Though the beautiful nativity narratives of the Gospels according to St. Matthew and St. Luke feature prominently in Christmas services, pageants and plays, the prologue of the Gospel according to St. John describes the enormous significance of Christ’s birth in terms of the eternal Word of God who became flesh in this world, in order to bring into the world the true light of life. It escapes our comprehension that God loved the world so much that he gave his only-begotten Son, so that everyone who believes in him should not perish, but have eternal life (John 3:16). We cannot comprehend even how God became man, except from what Holy Scripture tells us, that the Blessed Virgin Mary conceived Jesus Christ by the power of the Holy Spirit (Matthew 1:20; Luke 1:35). The birth of Jesus has transformed the lives of many and still does, and will continue to do so in the future, since He has brought to mankind the means of salvation in himself. By turning away from his sin and believing in the Lord Jesus Christ for the forgiveness of sins, anyone can be born again and receive forgiveness from God and the gift of the Holy Spirit (John 3:3-8; Acts 2:38). It does not depend on whether we can pay a high rent, or whether we have a nice car, or whether we are young or old, or on any possible condition for success in this material life on earth. It depends on the grace of God from the beginning, and the obedience of our faith in the Lord Jesus Christ.

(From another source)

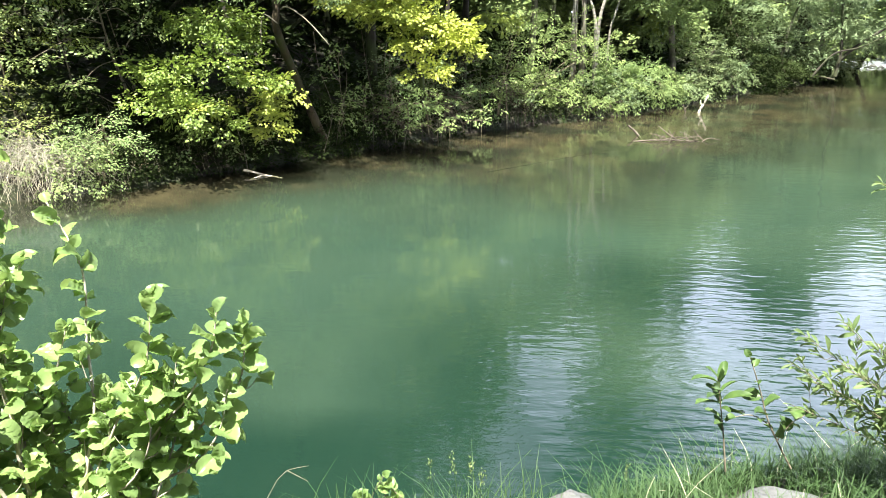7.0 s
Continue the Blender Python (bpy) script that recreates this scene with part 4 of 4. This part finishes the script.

Having progressed from hearing the word of God to obeying it more and more, in the hope that by “daily increasing in the Holy Spirit more and more,” we may “come unto God’s everlasting kingdom” (Bishop’s prayer for candidate at Confirmation, p. 297, Book of Common Prayer, 1928), we must share the Gospel as effectively as we can this Christmas and always, since many might not hear such a Gospel except this Christmas.